Family weighs refinancing options

Jason and Dorothy Malsbury had refinanced their home to get a better rate. They were at home Friday with their two sons Noah, center, and Zachary, and good friend Kenny Brumley, far right.

Jason and Dorothy Malsbury started thinking about refinancing their Lawrence home a year ago.

Their mortgage interest rate was a little over 6 percent and they thought they could get a better deal because of their good credit rating.

“We thought we could get a nice, low rate, but that wasn’t the way banks were working at the time,” Dorothy Malsbury said.

Things have changed.

The housing market went bust as home sales declined. Mortgage rates dropped into the 4 percent and 5 percent range at the end of last year.

In January the Malsburys went to Landmark National Bank, 2710 Iowa, and got refinanced. They shaved more than a percentage point from their mortgage rate and saved themselves an extra $160 a month.

“It was very easy to do – a quick turnaround,” Malsbury said. “The bank was fabulous in educating us.”

The Malsburys aren’t alone. Many people are doing what they did, according to Lawrence bankers.

“In January and February, we had the most volume we’ve ever had,” Landmark mortgage lender Brian McFall said. “I’ve been doing this for 23 years and rates are lower than I’ve ever seen.”

People are asking about refinancing at Capital City Bank, 740 N.H., as well, lender Deb Drummet said.

“It’s picked up a lot over the past couple of months. We have quite a few refinances in the works,” she said. “It’s a good time to refinance.”

Most people interested in refinancing are getting approved, McFall and Drummet said. The biggest hurdle for some is in the property appraisal. Some properties aren’t matching the county’s listed appraisal value, they said. That changes someone’s “loan to value” ratio. That could cause them to pay mortgage insurance because they don’t have more than 20 percent equity in the home. In a few cases it meant the loan wasn’t possible.
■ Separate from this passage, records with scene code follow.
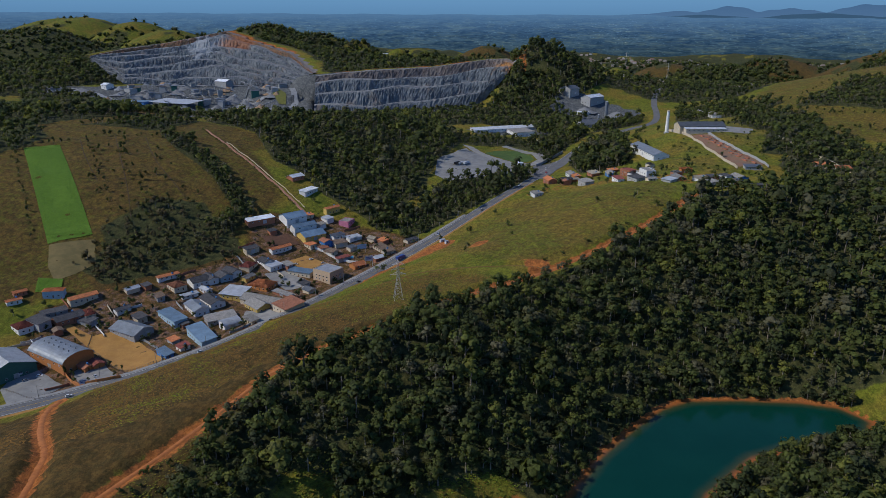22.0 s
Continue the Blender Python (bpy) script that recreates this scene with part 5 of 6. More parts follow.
wall_run("factory_wall", [(86, 1316), (107, 1260), (133, 1158), (150, 1087)], 3.0, 0.4, WALLS["cream"], "long pale wall down the slope below the factory", 12)
wall_run("yard_wall", [(136, 1250), (154, 1184), (182, 1116), (184, 1098)], 3.0, 0.4, WALLS["grey"], "grey wall with red brick stacked along it", 12)
wall_run("estate_wall", [(222, 1250), (233, 1225), (248, 1166), (265, 1137), (272, 1100)], 3.0, 0.5, WALLS["cream"], "sandy boundary wall along a bank", 12)
wall_run("gate_wall", [(-84, 1206), (-66, 1262), (-55, 1285)], 4.0, 0.5, WALLS["grey"], "dark wall beside the works gate", 12)
wall_run("barn_wall", [(-350, 634), (-319, 613), (-297, 628)], 2.4, 0.3, WALLS["orange"], "low orange wall round the barn forecourt", 9)
wall_run("shed_wall", [(-265, 876), (-235, 862), (-205, 858)], 2.2, 0.3, WALLS["white"], "whitewashed wall behind the road", 9)
wall_run("lane_wall", [(126.0, 226), (124.8, 205), (123.8, 190), (123.8, 172), (125.8, 154), (129, 130), (135, 90)], 0.4, 0.3, ASPHALT, "low dark kerb wall along the substation lane", 18)
wall_run("garden_wall", [(-285, 655), (-303, 677), (-331, 688)], 1.8, 0.25, WALLS["grey"], "grey block wall beside the earth yard", 9)

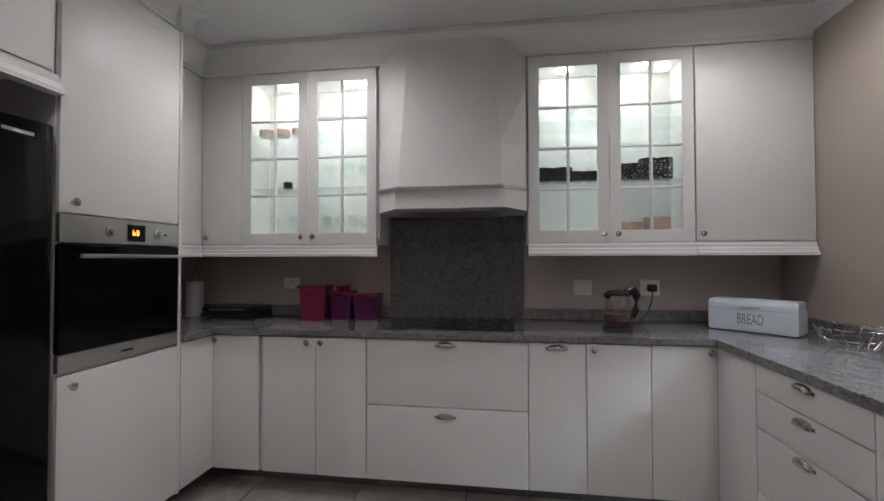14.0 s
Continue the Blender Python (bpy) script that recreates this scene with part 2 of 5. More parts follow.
FRIDGE = mat("black_appliance_glass", (0.003, 0.003, 0.0035), 0.08, var=0.05, rvar=0.02, spec=0.22)
TAUPE = mat("taupe_leatherette", (0.24, 0.188, 0.118), 0.36, var=0.08, scale=9, bump=0.15, bscale=260)
LEATHER = mat("black_leather", (0.006, 0.0052, 0.005), 0.38, var=0.25, scale=9, bump=0.35, bscale=45, spec=0.2, rvar=0.1, stretch=(1, 0.45, 1))
GOLD = mat("gold_rod_paint", (0.42, 0.23, 0.07), 0.38, metal=0.55, var=0.15, scale=14, bump=0.05)
BRONZE = mat("bronze_glass", (0.44, 0.25, 0.095), 0.24, metal=0.75, var=0.22, scale=16, stretch=(3, 3, 0.4), bump=0.06)
ANTIQUE = mat("antique_gilt", (0.17, 0.125, 0.07), 0.42, metal=0.55, var=0.45, scale=26, bump=0.6, bscale=60)
CURTAIN = cloth_mat("cream_curtain_cloth", (0.89, 0.785, 0.665), 0.44)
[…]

“We’ve had some of that, but we haven’t had a lot of people who weren’t able to qualify,” McFall said.

Mortgage insurance now is tax-deductible, Drummet noted.

An applicant’s credit scores also are being scrutinized more than in the past. Most recently, applicants needed a combined credit score above 740 to get the good rate, McFall said. If you don’t have a score that’s at least 620, you probably can’t get a loan, he said. Moreover, if you are borrowing 60 percent of the home’s value, you will probably get a better rate than if you are borrowing 70 percent.

“There are a lot more variables into what establishes your rate,” McFall said.

During the housing market’s boom years, some people got more expensive homes than they could normally afford, thanks to what were called adjustable rate mortgages, or ARMs. An ARM is a loan with an interest rate that changes after a set period of time. Rates can increase considerably depending on economic conditions.

Many people with an ARM are among those trying to refinance because their interest rates have increased. The Malsburys are not among them. They weren’t tempted by ARMs when they secured their initial loan.

“That’s just crazy,” Dorothy Malsbury said about getting an ARM. “Unless you are able to read everything in the contract, or you make an attorney or lender explain things to you, it’s one of the most unwise things you can do.”